As the result of a mention on Daring Fireball, I wound up reading a column by Jon Friedman titled “Get that Apple iPhone 5 out of my face.” That was five wasted minutes I will never get back again. The article amounts to a worthless piece of link bait. Here’s why:

Mr. Friedman says: “I am proud to say that I won’t rush out to get an iPhone 5.”

First off, note the not-so-subtle subtlety here: Mr. Friedman doesn’t say he won’t buy a new iPhone eventually. It’s just that he won’t rush out to get one. Maybe he will buy one a few weeks after the announcement. But rather than clearly say that, he phrases it in a more “controversial” manner, designed to make it sound as if he’s fed up with Apple.

Regardless, I’m glad for him and his decision. But where is the news is in this proclamation? “Wait and see” is good general advice for all buyers of any technological device, not something to be linked to a gripe about Apple. Unless you absolutely need a new iPhone in a hurry, or know you want the latest from Apple regardless of what it is, you’re almost always better off waiting until the dust has settled and you can be reasonably certain you won’t regret your decision.

Further, I don’t see why this is a source of pride for Mr. Friedman. It takes no skill, talent or wisdom to not buy an iPhone. Anyone can do it.

Mr. Friedman says: “I don’t want to hear about the presumably superior way I’ll be able to take and store photos and all the rest.” Yet, in the next breath, he adds: “Apple makes useful, shiny products that are more crucial to my existence than clean air or water. No argument here.”
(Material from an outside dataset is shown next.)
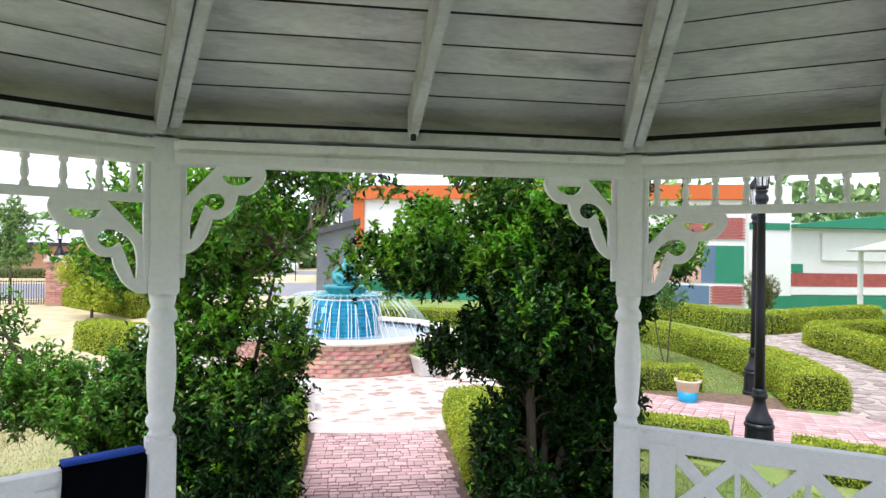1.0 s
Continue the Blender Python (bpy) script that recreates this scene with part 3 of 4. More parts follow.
for v in bm.verts:
    n = v.co.normalized()
    lump = 0.13 * math.sin(7 * n.x + 2) * math.sin(6 * n.y) + 0.12 * math.sin(8 * n.z + 3 * n.x) * math.cos(5 * n.y + 1)
    taper = 1.0 - 0.35 * n.z
    v.co = Vector((n.x * 0.29 * taper, n.y * 0.29 * taper, 2.02 + n.z * 0.32)) + n * lump * 0.55
part("ornament", bm, TEAL, fountain, "lumpy verdigris sculpted cluster", smooth=True)
# water jets
for k in range(26):
    a = 2 * math.pi * (k + 0.3 * math.sin(k * 2.3)) / 26
    c, s_ = math.cos(a), math.sin(a)
    v = 0.9 + 0.08 * math.sin(k * 3.1)
    pts = [(c * (0.66 + v * t * 0.30), s_ * (0.66 + v * t * 0.30), 1.55 + 0.55 * t - 1.53 * t * t) for t in (i / 11 for i in range(12))]
    part("jet", tube(bmesh.new(), pts, [0.008 + 0.006 * i / 11 for i in range(12)], 5), jet, fountain)
for k in range(52):
    a = 2 * math.pi * (k + 0.5) / 52
    c, s_ = math.cos(a), math.sin(a)
    h = 1.0 + 0.10 * math.sin(k * 1.7)
    pts = [(c * (0.74 + 1.38 * h * t), s_ * (0.74 + 1.38 * h * t), 1.53 + 0.62 * t - 1.56 * t * t) for t in (i / 13 for i in range(14))]
    part("jet", tube(bmesh.new(), pts, [0.0045 + 0.004 * i / 13 for i in range(14)], 4), jet, fountain)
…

Huh? Give his obviously favorable history with Apple products, why would he not want to at least check out the new iPhone? This makes no sense. If he is unimpressed with the new device, he shouldn’t buy it. It’s not as if Apple forces anyone to sign a contract for an iPhone before they can touch one. And, on the chance that the new iPhone turns out to be a truly revolutionary product, what’s the advantage to sticking your fingers in your ears and failing to find out the news?

Mr. Friedman says: “Fool me once, shame on you — fool me twice, shame on me. I already feel like I got taken by this company. I’m talking about my unsatisfying experience with the much-hyped Apple 4S model.”

“Taken buy this company?” What in the world is Mr. Friedman talking about? He bought a perfectly good iPhone 4S to replace an apparently broken one. Why is that foolish? As far as the reader can tell, his iPhone 4S has worked as advertised. The only feature that Mr. Friedman mentions as at all “unsatisfying” is that Siri did not live up to his expectations. That’s it. That’s the entire basis for his tirade of a column.

Give me a break. Very few people have been completely satisfied with Siri. That’s true. It’s also not news. At the same time, many people have been charmed by Siri and use it regularly. In either case, problems with Siri don’t make you a fool for having bought an iPhone 4S. I have not met one person who would agree with this assessment.

Bottom Line

Mr. Friedman has decided not to rush out and buy an iPhone 5. Personally, I don’t really care one way or the other what Mr. Friedman chooses to buy — unless there’s an interesting story behind his decision. There isn’t. There is virtually no useful information to be gleaned from his column.

Instead, we have an article lacking in logic that offers general and unsubstantiated condemnations of all Apple iPhones, the company’s marketing policies and anyone who is “foolish” enough to buy a new iPhone.

But offering useful information is not the goal of this article. Its main purpose is, via its provocative headline, to attract hits. This is a common practice these days. Given the high interest in Apple and its products, a controversial headline with Apple in its title is almost certain to attract more than the usual amount of attention. Unfortunately, if you follow all of the links to such articles, you’ll wind up reading a good deal of garbage.

That’s why I typically don’t write about such stuff. Why give these articles more attention than they deserve? Still, every once in a while, I feel it’s worth pointing out an especially blatant instance of this trend. That was my intent here. If anyone is being fooled, it’s not Mr. Friedman. It’s the people who mistakenly take the time to read his column.